Time Travel for Pedestrians, by Ray Nelson: 1/5
Weird little hallucination of a story.
Christ, Old Student in a New School, by Ray Bradbury: 3/5
A poem, not sure the meaning exactly but it seemed to allude to mankind imprisoning itself through religion.
King of the Hill, by Chad Oliver: 1/5
This story tried way, way too hard and failed absolutely to be dangerous or remotely visionary.
The 10:00 Report is Brought to you by…, by Edward Bryant: 4/5
While it was overly obvious from the first couple pages what was going on, it was still a deeply disturbing vision of the possible future of journalism in a society like ours that fetishizes suffering as a spectator sport.
The Funeral, by Kate Wilhelm: 5/5
Another deeply disturbing story, but it had a genuine point to make, and it made it well.
Harry the Hare, by James B. Hemesath: 1/5
Totally pointless. Soapbox opinion bullshit about cartoons and copyrights. Literary equivalent of Old Man Yells at Cloud.
When it changed, by Joanna Russ: 5/5
Terrific. I need to track down more of her work. Very impressed with this one.
The Big Space Fuck, by Kurt Vonnegut: 3/5
Yep, it’s weird and Vonneguty all right.
Bounty, by T. L. Sherred: 2/5
Too self congratulatory. Not dangerous or visionary.
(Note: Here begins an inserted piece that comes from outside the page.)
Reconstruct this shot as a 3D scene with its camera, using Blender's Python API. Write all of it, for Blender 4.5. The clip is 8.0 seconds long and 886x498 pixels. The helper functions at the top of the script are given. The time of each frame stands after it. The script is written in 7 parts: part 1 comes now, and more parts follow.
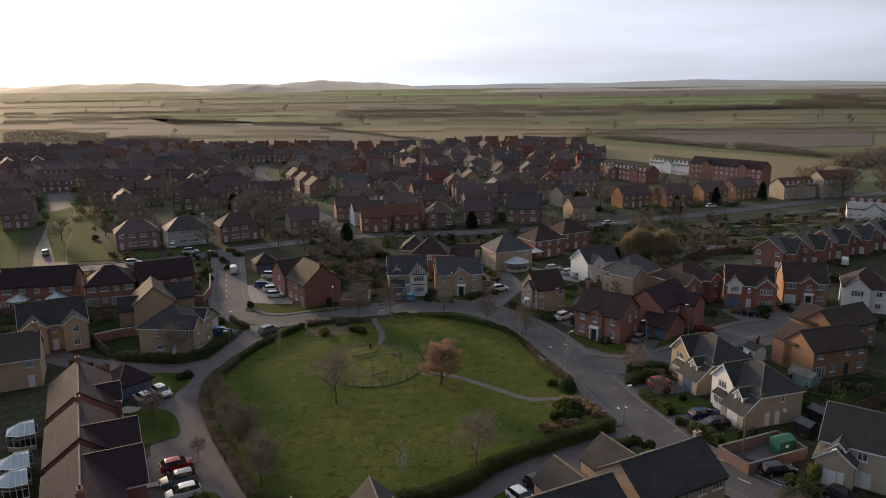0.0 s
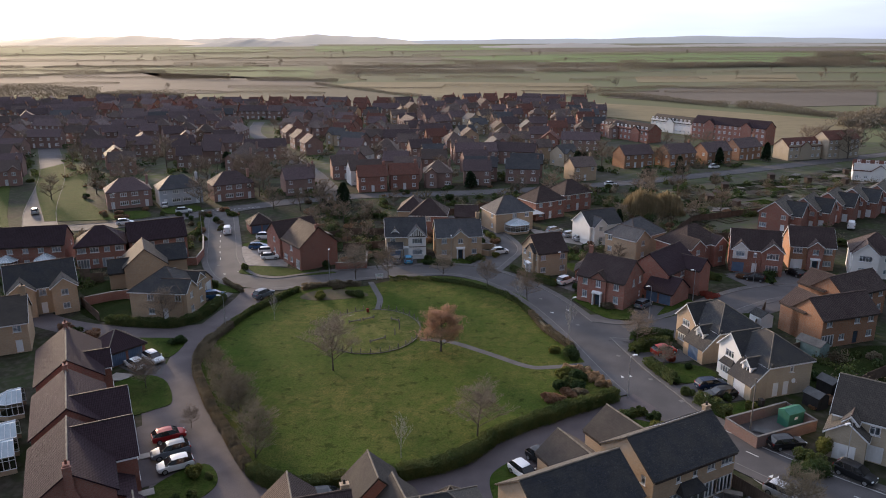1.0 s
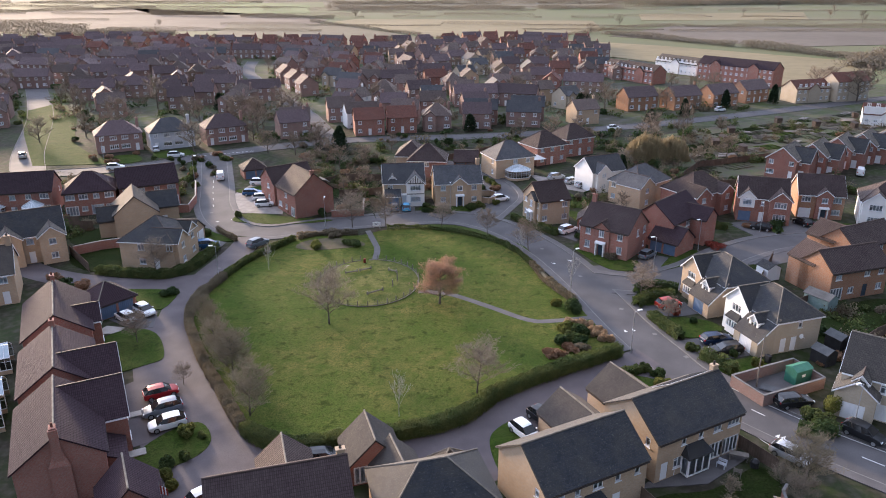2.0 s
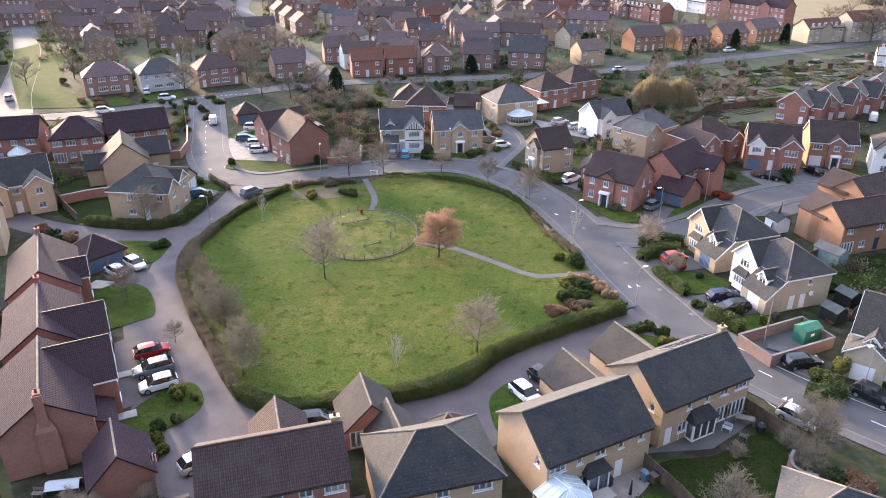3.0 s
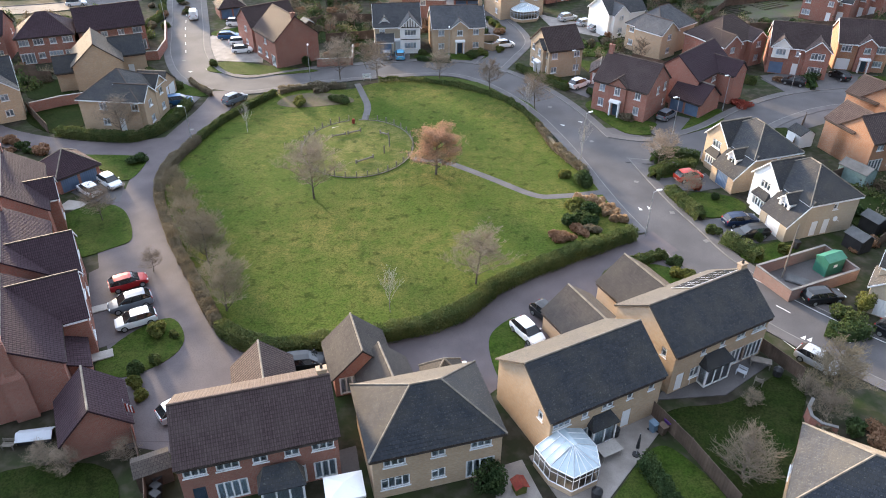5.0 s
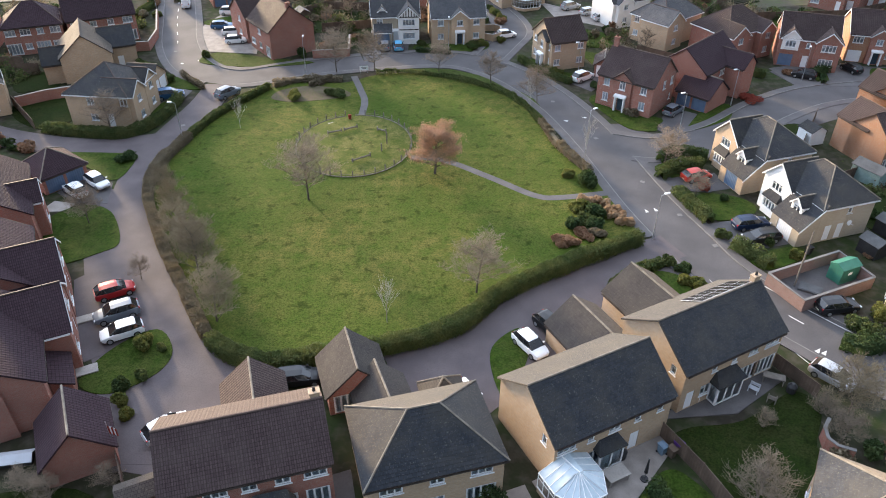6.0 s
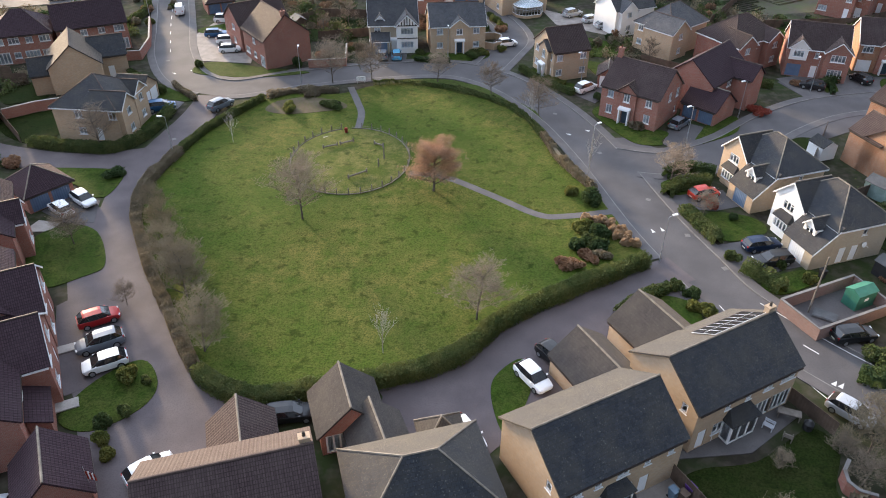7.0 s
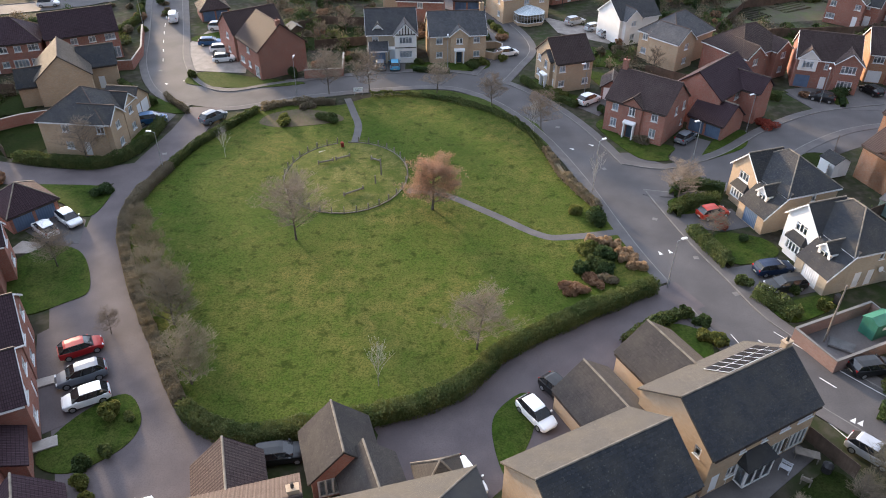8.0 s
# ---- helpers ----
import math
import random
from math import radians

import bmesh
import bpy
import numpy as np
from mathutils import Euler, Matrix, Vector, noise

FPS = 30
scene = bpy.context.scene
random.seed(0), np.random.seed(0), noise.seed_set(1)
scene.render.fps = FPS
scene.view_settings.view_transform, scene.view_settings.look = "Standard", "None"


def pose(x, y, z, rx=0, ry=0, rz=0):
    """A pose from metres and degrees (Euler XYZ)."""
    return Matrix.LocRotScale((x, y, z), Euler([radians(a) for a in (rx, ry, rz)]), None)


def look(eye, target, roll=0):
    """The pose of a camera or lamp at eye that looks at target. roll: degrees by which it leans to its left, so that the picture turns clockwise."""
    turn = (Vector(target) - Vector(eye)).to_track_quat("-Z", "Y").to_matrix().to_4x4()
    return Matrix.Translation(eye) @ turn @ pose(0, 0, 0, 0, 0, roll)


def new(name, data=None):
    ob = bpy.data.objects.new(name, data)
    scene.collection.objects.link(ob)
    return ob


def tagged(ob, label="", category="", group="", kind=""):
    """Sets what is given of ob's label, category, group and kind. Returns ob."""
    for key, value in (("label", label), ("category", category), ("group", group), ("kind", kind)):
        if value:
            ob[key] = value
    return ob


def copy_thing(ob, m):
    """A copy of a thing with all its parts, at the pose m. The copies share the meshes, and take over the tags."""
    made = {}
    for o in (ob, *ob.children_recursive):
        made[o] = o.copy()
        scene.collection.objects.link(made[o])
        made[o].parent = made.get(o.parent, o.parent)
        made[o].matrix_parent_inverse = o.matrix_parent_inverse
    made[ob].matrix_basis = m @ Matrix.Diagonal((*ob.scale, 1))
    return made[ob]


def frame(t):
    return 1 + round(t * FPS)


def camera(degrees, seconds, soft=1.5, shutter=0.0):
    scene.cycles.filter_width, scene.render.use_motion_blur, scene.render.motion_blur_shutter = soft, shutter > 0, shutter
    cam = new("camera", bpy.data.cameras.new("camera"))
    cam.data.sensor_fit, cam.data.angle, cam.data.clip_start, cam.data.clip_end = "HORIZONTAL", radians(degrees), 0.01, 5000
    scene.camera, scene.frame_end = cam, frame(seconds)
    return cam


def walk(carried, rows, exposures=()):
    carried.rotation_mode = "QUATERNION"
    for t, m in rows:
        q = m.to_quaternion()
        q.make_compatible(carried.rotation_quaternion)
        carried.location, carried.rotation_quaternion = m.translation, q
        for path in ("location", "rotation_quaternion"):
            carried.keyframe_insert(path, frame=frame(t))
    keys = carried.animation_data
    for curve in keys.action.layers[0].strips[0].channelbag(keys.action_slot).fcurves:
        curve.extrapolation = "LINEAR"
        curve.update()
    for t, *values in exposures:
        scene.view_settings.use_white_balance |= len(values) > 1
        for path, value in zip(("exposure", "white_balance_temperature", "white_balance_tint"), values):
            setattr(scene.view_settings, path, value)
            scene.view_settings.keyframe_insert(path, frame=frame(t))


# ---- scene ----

Still-life, by K. M. O’Donnell: 1/5
Terrible. Skip it.
Stoned Council, by H. H. Holis: 3/5
Lawyers do a ton of drugs and then battle their cases out with their minds. Sort of a proto-cyberpunk story. Original at least.
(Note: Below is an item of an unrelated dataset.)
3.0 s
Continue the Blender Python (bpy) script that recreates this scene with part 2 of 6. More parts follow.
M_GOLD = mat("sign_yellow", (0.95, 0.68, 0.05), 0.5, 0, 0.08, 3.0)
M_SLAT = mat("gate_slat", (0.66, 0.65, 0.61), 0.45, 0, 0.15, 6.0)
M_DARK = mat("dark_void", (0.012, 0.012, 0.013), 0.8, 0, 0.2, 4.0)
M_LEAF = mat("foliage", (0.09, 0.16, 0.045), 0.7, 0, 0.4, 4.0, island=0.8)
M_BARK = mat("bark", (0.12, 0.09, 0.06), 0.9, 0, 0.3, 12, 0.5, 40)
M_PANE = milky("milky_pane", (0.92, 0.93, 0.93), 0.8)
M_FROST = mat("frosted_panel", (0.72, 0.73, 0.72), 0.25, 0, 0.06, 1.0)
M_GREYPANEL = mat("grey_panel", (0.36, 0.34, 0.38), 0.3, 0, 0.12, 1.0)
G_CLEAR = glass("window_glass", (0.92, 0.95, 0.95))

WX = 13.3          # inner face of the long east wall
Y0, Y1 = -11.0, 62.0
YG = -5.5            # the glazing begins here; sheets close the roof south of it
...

Monitored Dreams and Strategic Cremations, by Bernard Wolfe: 5/5
This is really two stories, 1. The Bisquit Position, 2. The Girl with Rapid Eye Movements. They’re both excellent, and exactly the kind of stories I was looking for in this collection. Vietnam social commentary, with some slight SF backings.
With a Finger in My I, by David Gerrold: 3/5
Very nearly a bedtime story; a comedy of errors and literal/figurative mix ups. Some social commentary about belief, and self fulfilling prophesy as well.
In The Barn, by Piers Anthony: 2/5
I get it, I do.. but it’s cliche even by 70s standards.